Provided data >>
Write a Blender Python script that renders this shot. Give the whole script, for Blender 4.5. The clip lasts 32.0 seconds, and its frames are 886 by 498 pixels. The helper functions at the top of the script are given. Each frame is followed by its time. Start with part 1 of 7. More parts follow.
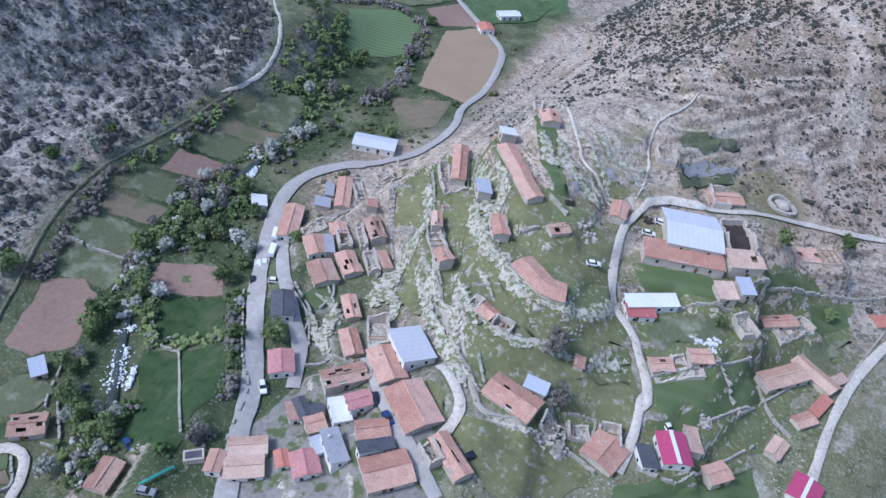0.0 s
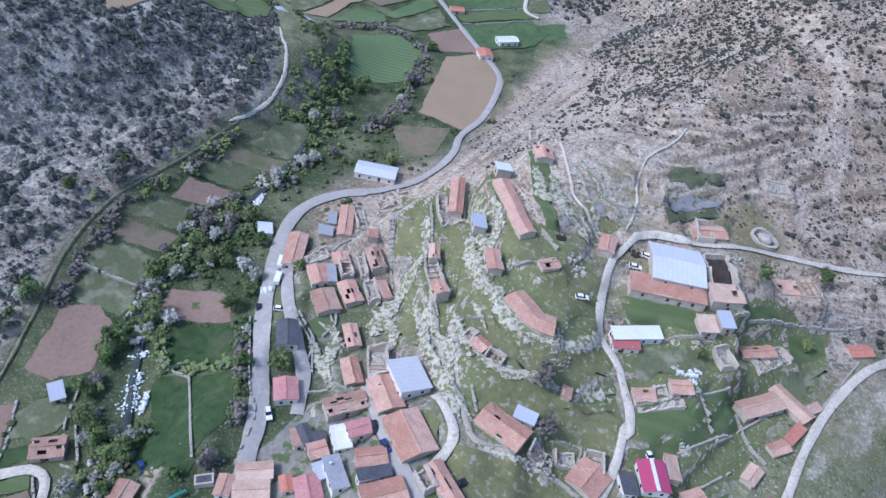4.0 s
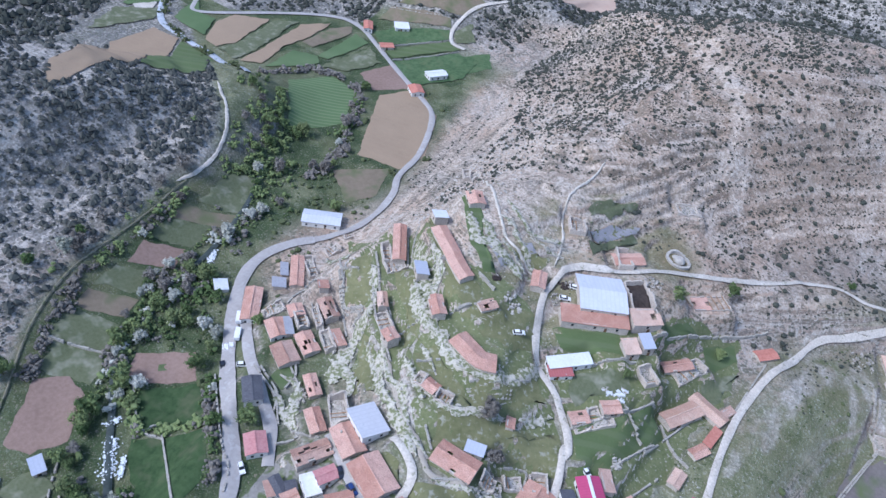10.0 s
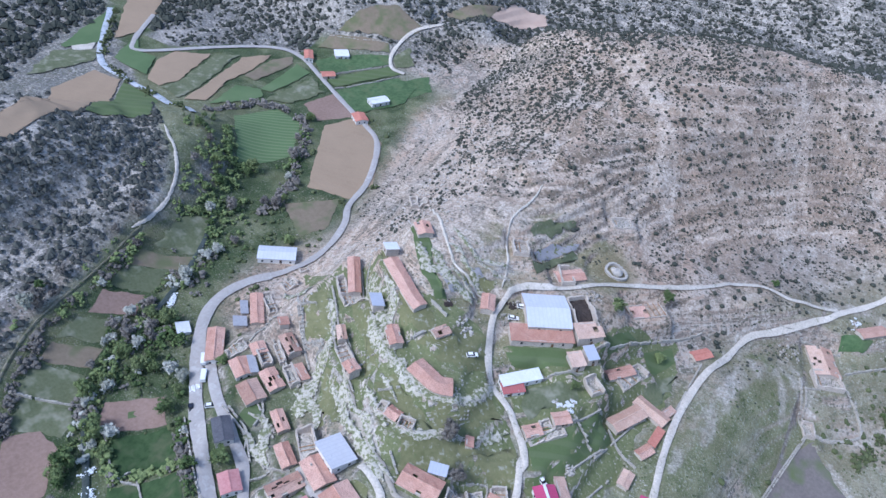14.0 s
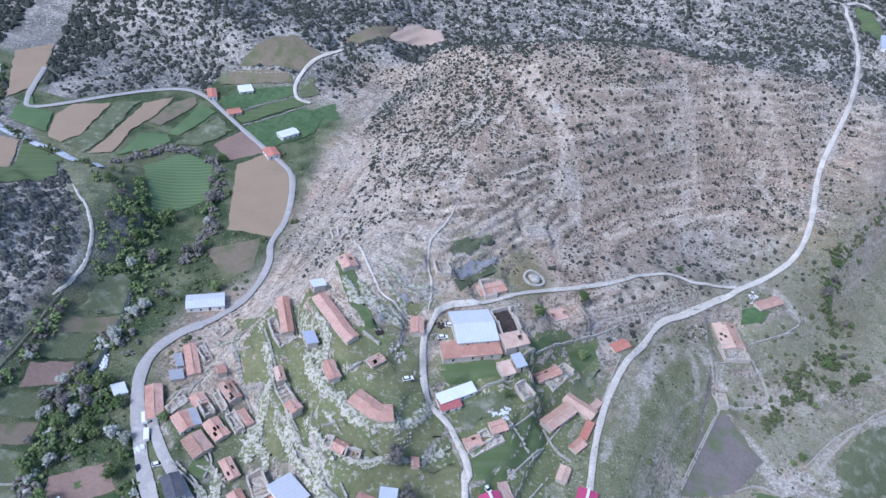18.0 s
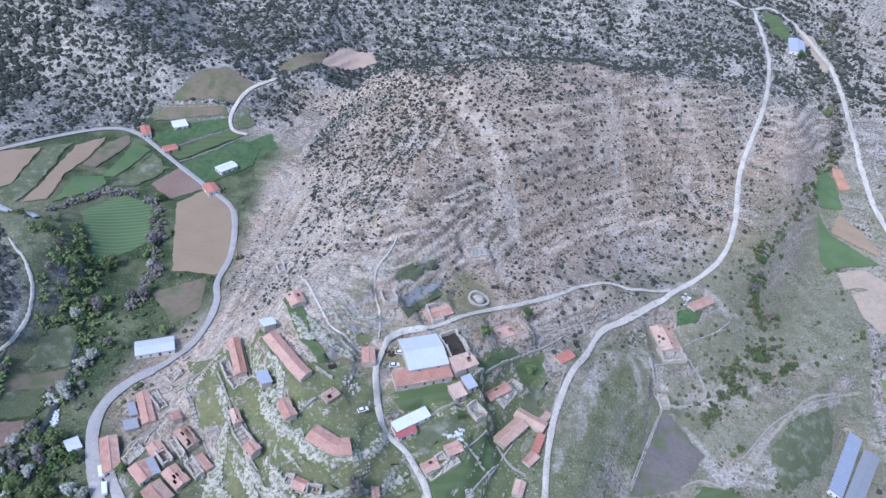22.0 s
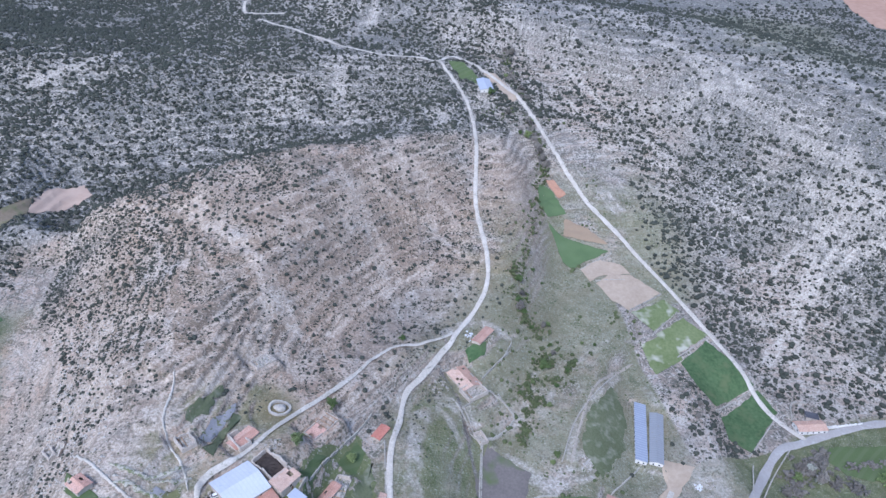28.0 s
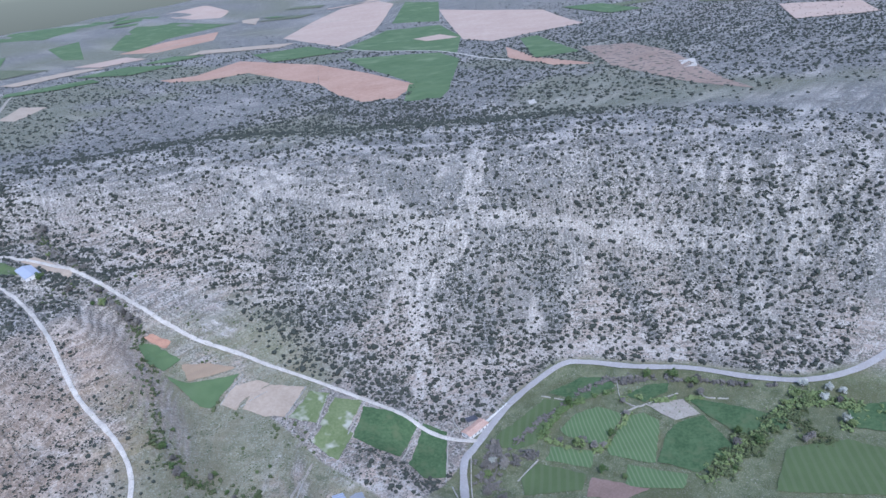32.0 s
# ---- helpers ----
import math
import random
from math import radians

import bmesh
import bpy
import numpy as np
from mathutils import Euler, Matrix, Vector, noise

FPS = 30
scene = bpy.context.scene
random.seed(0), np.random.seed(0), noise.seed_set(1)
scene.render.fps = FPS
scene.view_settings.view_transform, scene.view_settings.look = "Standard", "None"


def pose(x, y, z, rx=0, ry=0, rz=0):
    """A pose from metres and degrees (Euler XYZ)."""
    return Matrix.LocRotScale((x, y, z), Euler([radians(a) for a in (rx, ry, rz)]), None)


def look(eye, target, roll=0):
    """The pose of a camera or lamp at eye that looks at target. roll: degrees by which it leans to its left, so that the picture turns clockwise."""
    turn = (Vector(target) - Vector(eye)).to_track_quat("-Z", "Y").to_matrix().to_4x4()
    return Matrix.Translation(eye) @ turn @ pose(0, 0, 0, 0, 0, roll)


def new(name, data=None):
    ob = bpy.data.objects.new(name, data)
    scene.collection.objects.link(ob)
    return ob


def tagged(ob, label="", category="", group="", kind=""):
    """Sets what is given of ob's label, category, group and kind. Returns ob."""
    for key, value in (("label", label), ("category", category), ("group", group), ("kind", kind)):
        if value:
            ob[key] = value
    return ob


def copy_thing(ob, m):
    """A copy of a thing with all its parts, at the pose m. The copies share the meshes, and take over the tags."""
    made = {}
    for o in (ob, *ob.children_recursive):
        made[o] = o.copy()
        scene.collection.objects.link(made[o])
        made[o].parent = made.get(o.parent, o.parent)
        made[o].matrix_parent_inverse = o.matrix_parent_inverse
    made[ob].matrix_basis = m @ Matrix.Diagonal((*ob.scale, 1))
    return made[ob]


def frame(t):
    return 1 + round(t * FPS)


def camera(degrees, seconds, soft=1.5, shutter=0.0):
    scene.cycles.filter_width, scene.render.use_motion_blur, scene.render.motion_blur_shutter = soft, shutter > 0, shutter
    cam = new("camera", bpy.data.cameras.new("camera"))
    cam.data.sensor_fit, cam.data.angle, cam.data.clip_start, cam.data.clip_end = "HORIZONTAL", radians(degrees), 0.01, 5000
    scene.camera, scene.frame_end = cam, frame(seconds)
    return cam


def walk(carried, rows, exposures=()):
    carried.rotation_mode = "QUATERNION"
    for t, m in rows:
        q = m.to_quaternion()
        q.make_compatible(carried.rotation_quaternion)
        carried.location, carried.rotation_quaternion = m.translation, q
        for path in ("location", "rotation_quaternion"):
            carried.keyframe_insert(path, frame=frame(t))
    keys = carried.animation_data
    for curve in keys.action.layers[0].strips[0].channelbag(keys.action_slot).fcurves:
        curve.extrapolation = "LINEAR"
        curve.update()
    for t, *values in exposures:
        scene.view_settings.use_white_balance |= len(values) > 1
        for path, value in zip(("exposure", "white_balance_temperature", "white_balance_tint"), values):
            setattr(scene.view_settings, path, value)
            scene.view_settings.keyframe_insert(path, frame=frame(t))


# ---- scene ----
# ---- camera ----
cam = camera(64.19, 32.0, soft=1.5)
PATH = [
    (0, 0.17, 0.99, 190.71, 48.708, -8.421, 40.197),
    (0.5, 0.29, 0.65, 192.34, 48.804, -8.486, 40.238),
    (1, 0.37, 0.33, 194.06, 48.888, -8.558, 40.287),
    (1.5, 0.40, 0.03, 195.86, 48.911, -8.614, 40.330),
    (2, 0.40, -0.26, 197.73, 48.899, -8.709, 40.365),
    (2.5, 0.37, -0.55, 199.67, 48.892, -8.779, 40.415),
    (3, 0.33, -0.84, 201.67, 48.768, -8.837, 40.467),
    (3.5, 0.27, -1.14, 203.73, 48.626, -8.931, 40.502),
    (5.5, -0.01, -2.46, 212.34, 47.968, -10.293, 44.616),
    (6, -0.08, -2.83, 214.56, 47.318, -11.118, 48.392),
    (6.5, -0.13, -3.22, 216.81, 46.791, -11.643, 51.044),
    (7, -0.17, -3.64, 219.08, 46.503, -11.900, 52.351),
    (7.5, -0.21, -4.07, 221.35, 46.415, -11.975, 52.587),
    (8, -0.22, -4.51, 223.64, 46.475, -11.920, 52.090),
    (8.5, -0.22, -4.98, 225.93, 47.128, -11.309, 48.075),
    (9, -0.21, -5.45, 228.22, 48.252, -9.925, 40.669),
    (9.5, -0.18, -5.94, 230.52, 48.734, -9.194, 36.858),
    (10, -0.14, -6.44, 232.81, 48.999, -8.740, 34.522),
    (10.5, -0.08, -6.95, 235.10, 49.155, -8.536, 33.242),
    (11, -0.01, -7.46, 237.38, 49.242, -8.459, 32.463),
    (11.5, 0.08, -7.97, 239.65, 49.337, -8.428, 31.829),
    (12, 0.18, -8.47, 241.91, 49.341, -8.503, 31.782),
    (12.5, 0.29, -8.98, 244.16, 49.432, -8.497, 31.245),
    (13, 0.41, -9.47, 246.39, 49.533, -8.444, 30.579),
    (13.5, 0.53, -9.95, 248.61, 49.624, -8.372, 29.965),
    (14, 0.67, -10.41, 250.81, 49.761, -8.261, 29.139),
    (14.5, 0.80, -10.85, 252.99, 49.938, -8.000, 27.804),
    (15, 0.94, -11.28, 255.15, 50.143, -7.724, 26.284),
    (15.5, 1.08, -11.67, 257.28, 50.277, -7.483, 25.063),
    (17.5, 1.58, -12.92, 265.54, 50.731, -6.970, 21.341),
    (18, 1.68, -13.14, 267.53, 50.870, -6.786, 20.163),
    (18.5, 1.77, -13.32, 269.47, 50.956, -6.755, 19.403),
    (19, 1.85, -13.46, 271.38, 51.031, -6.698, 18.869),
    (19.5, 1.90, -13.55, 273.24, 51.181, -6.762, 18.379),
    (20, 1.94, -13.60, 275.05, 51.322, -6.719, 17.757),
    (20.5, 1.96, -13.60, 276.81, 51.441, -6.617, 17.115),
    (21, 1.95, -13.56, 278.52, 51.526, -6.506, 16.383),
    (21.5, 1.93, -13.48, 280.16, 51.631, -6.564, 15.678),
    (22, 1.87, -13.36, 281.75, 51.742, -6.295, 14.317),
    (22.5, 1.80, -13.19, 283.26, 51.935, -5.873, 12.517),
    (23, 1.69, -13.00, 284.70, 52.088, -5.693, 11.107),
    (23.5, 1.57, -12.77, 286.05, 52.225, -5.521, 10.081),
    (24, 1.41, -12.52, 287.32, 52.375, -5.185, 8.829),
    (24.5, 1.23, -12.24, 288.49, 52.499, -5.024, 7.848),
    (26.5, 0.28, -11.07, 292.07, 57.614, -5.274, 0.396),
    (27, -0.01, -10.80, 292.65, 57.897, -4.587, -2.777),
    (27.5, -0.31, -10.56, 293.08, 58.245, -3.630, -6.252),
    (28, -0.62, -10.37, 293.34, 58.656, -2.306, -11.077),
    (28.5, -0.94, -10.23, 293.44, 58.991, -0.594, -18.873),
    (29, -1.27, -10.16, 293.36, 58.983, 0.639, -25.442),
    (29.5, -1.59, -10.17, 293.08, 59.922, 1.687, -31.090),
    (30, -1.90, -10.29, 292.59, 66.189, 3.963, -37.825),
    (30.5, -2.21, -10.53, 291.87, 66.803, 4.753, -41.646),
    (31, -2.49, -10.91, 290.92, 66.828, 5.366, -44.621),
    (31.5, -2.75, -11.45, 289.71, 66.851, 6.043, -47.557),
    (32, -2.97, -12.17, 288.23, 66.815, 6.990, -50.505),
]
walk(cam, [(t, pose(*p)) for t, *p in PATH], exposures=((0, 0.76, 5400, 11), (8, 0.87, 5450, 12), (15, 0.87, 5350, 11.5), (23, 0.88, 5330, 12.5), (28.5, 0.84, 5380, 12.5), (30, 0.81, 5240, 11.5), (32, 0.8, 5240, 11.5)))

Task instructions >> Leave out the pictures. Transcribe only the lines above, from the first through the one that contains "# ---- helpers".

The reply >>
Write a Blender Python script that renders this shot. Give the whole script, for Blender 4.5. The clip lasts 32.0 seconds, and its frames are 886 by 498 pixels. The helper functions at the top of the script are given. Each frame is followed by its time. Start with part 1 of 7. More parts follow.
0.0 s
4.0 s
10.0 s
14.0 s
18.0 s
22.0 s
28.0 s
32.0 s
# ---- helpers ----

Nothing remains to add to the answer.